The Andover lionfish (Pterois andover) is a species of marine ray-finned fish belonging to the family Scorpaenidae, the scorpionfishes and lionfishes. It is found in the western Pacific Ocean.

==Taxonomy and etymology==
The Andover lionfish was first formally described in 2008 by the American ichthyologists Gerald R. Allen and Mark van Nydeck Erdmann with the type locality given as southwestern Yapen Island in Cenderawasih Bay in the Papua Province of Indonesia. The specific name refers to the Singaporean company Andover Leisure Pte Ltd, part of the Andover group of companies, which owns, builds and manages oceanaria and is "dedicated to promoting greater public appreciation of the oceans and marine conservation in Asia". This name was requested by Sinduchajana Sulistyo, chairman of the Andover group, who made a successful bid to conserve the Andover lionfish at, a black-tie charity auction, the Blue Auction, held in Monaco on 20 September 2007 to support Conservation International's Bird's Head Seascape marine conservation initiative.

==Description==
The Andover lion fish has 13 spines and 11 soft rays in its dorsal fin, the first dorsal spine being short, being around 15% of the fish's standard length, while its anal fin contains 3 spines and 7 soft rays. The pectoral fin has between 12 and 14 fin rays, typically 13. The dorsal spines have a thin, barely noticeable membrane on their rear edges which expands into a pennant-like flap at the tip> There are few dark spots on the median fins compared to related species with 5 to 28 on the dorsal fin, 10 to 19 on the anal fin and 17 to 41 on the caudal fin.

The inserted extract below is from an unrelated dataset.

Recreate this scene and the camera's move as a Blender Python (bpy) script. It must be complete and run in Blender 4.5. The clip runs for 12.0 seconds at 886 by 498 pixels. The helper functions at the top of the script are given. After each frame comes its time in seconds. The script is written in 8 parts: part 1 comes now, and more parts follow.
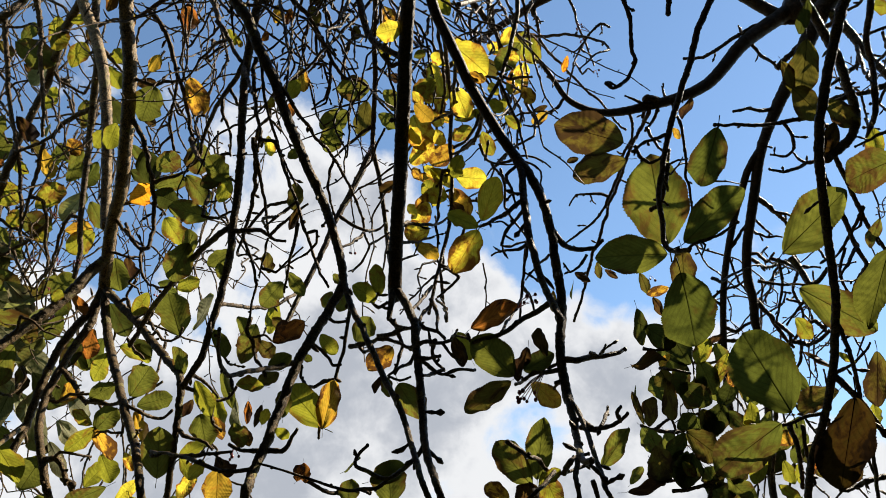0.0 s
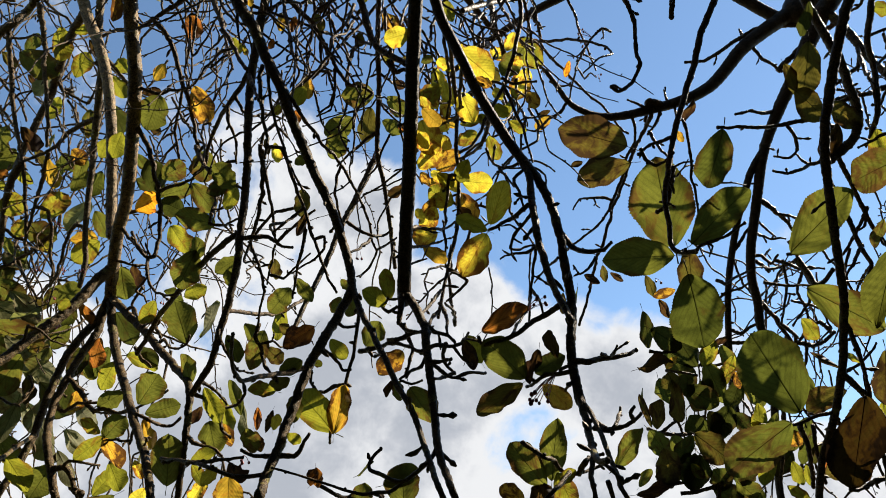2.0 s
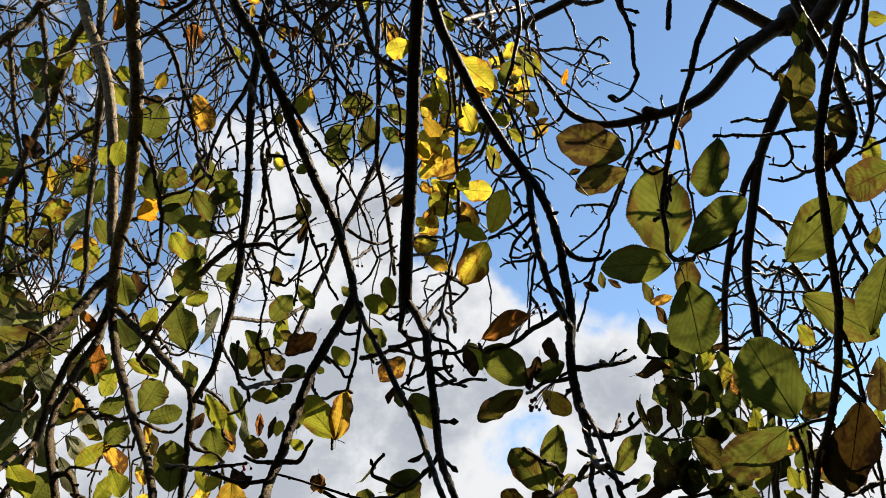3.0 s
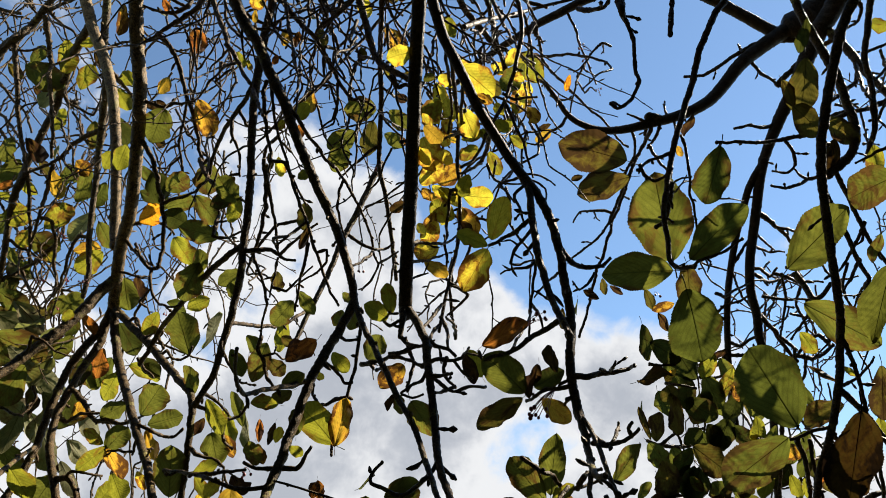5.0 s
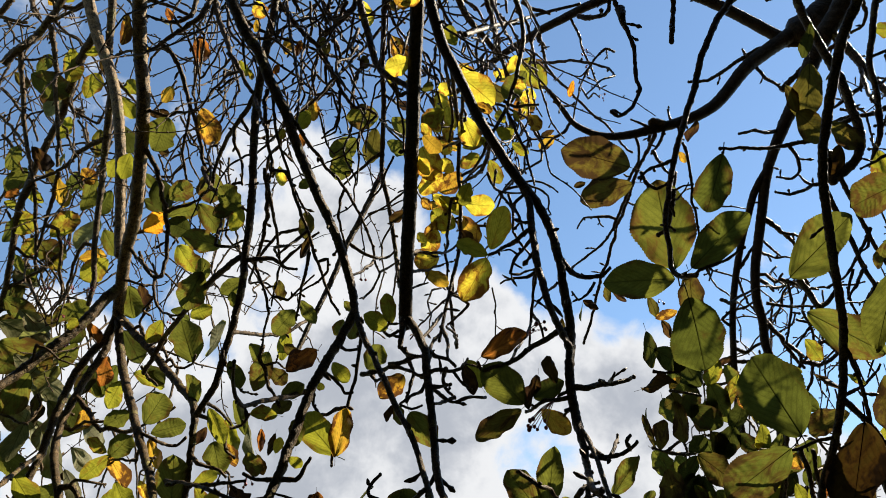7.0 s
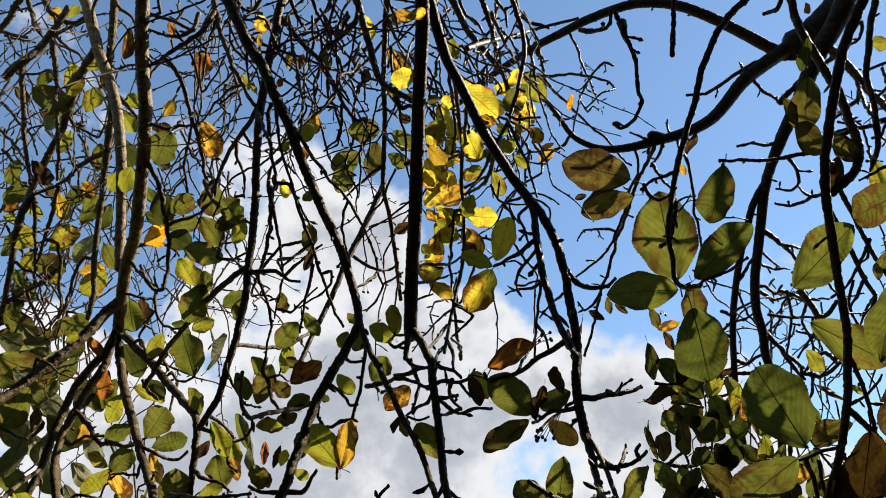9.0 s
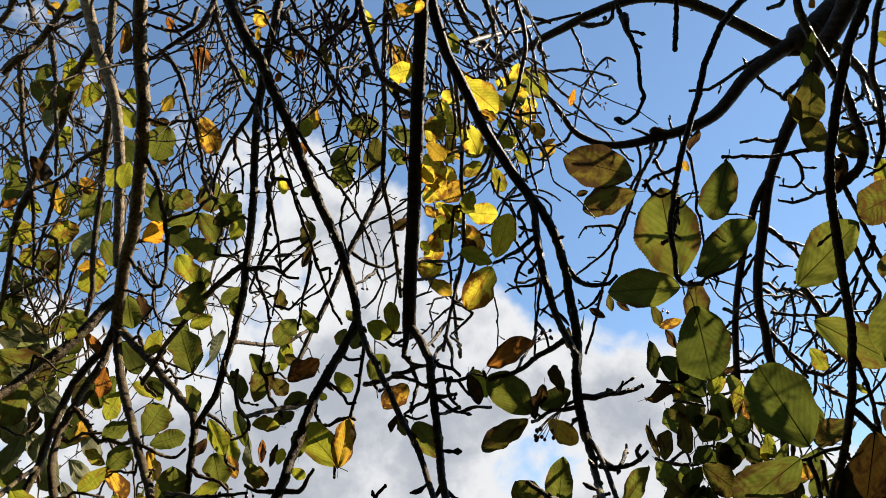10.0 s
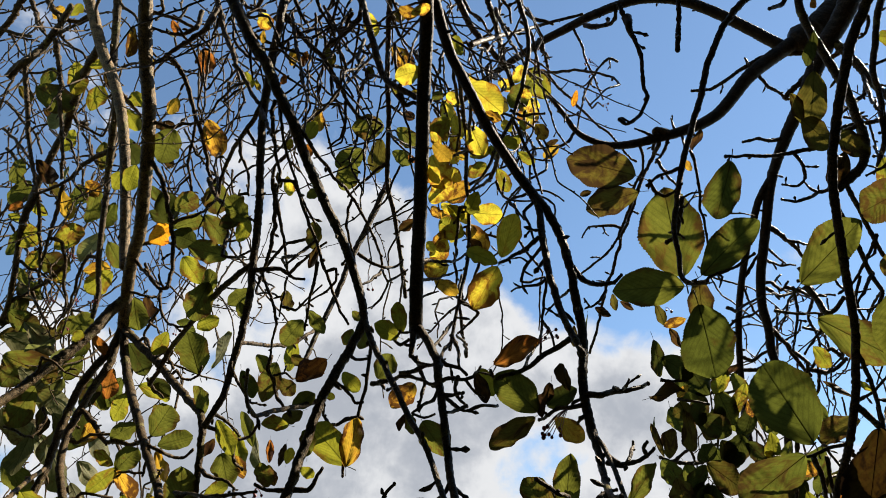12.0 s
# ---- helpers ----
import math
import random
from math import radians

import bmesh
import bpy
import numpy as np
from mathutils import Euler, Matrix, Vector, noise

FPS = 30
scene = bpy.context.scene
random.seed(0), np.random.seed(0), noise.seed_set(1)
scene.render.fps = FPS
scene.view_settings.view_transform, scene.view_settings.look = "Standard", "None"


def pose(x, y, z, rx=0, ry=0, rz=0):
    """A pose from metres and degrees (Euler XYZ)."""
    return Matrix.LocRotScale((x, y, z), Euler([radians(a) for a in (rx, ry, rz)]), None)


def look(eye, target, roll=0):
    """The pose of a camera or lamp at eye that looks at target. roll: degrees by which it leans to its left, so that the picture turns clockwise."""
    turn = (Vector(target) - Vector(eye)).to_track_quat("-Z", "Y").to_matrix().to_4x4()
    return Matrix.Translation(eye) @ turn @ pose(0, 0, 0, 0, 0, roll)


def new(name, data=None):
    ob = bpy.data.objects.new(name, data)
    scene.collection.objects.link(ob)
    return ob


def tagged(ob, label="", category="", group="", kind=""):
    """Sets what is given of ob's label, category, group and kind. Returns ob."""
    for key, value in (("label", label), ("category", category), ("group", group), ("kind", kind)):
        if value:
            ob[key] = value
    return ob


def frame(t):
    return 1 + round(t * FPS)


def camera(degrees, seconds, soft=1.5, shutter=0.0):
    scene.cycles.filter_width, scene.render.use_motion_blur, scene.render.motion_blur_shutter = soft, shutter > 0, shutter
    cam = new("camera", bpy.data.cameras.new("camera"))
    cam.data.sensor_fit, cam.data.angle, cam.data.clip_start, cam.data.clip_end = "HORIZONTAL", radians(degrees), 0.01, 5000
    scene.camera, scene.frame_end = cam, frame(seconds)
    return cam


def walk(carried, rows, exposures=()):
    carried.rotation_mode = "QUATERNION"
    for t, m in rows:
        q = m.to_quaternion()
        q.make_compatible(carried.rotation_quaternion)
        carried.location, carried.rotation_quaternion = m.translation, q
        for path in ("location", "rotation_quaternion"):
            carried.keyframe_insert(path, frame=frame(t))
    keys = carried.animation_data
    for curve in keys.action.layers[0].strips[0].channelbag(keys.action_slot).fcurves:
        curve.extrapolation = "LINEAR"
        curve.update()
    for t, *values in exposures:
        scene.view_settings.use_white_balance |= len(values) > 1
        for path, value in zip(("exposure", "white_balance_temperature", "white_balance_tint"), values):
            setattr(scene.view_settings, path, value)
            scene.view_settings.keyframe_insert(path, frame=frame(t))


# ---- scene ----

==Distribution and habitat==
Andover lionfish are found in the western Pacific in marine waters off of Indonesia and Papua New Guinea and ranges as far as Sabah, Malaysia, and the Philippines. P. andover is found at depths from 3–70 m. This species is found on or in the vicinity of turbid inshore reefs within more extensive areas of sandy-silty substrates, frequently close to river mouths.

==Biology==
Andover lionfish are usually observed as solitary fish, although small family groups have been recorded. During the day they hide in crevices and under rocks, with their tails pointing outwards, among coral reefs or outcrops. They feed at night over soft mud and sand substrates, on crustaceans and small fish. Like all lionfishes this species is protected by venomous spines.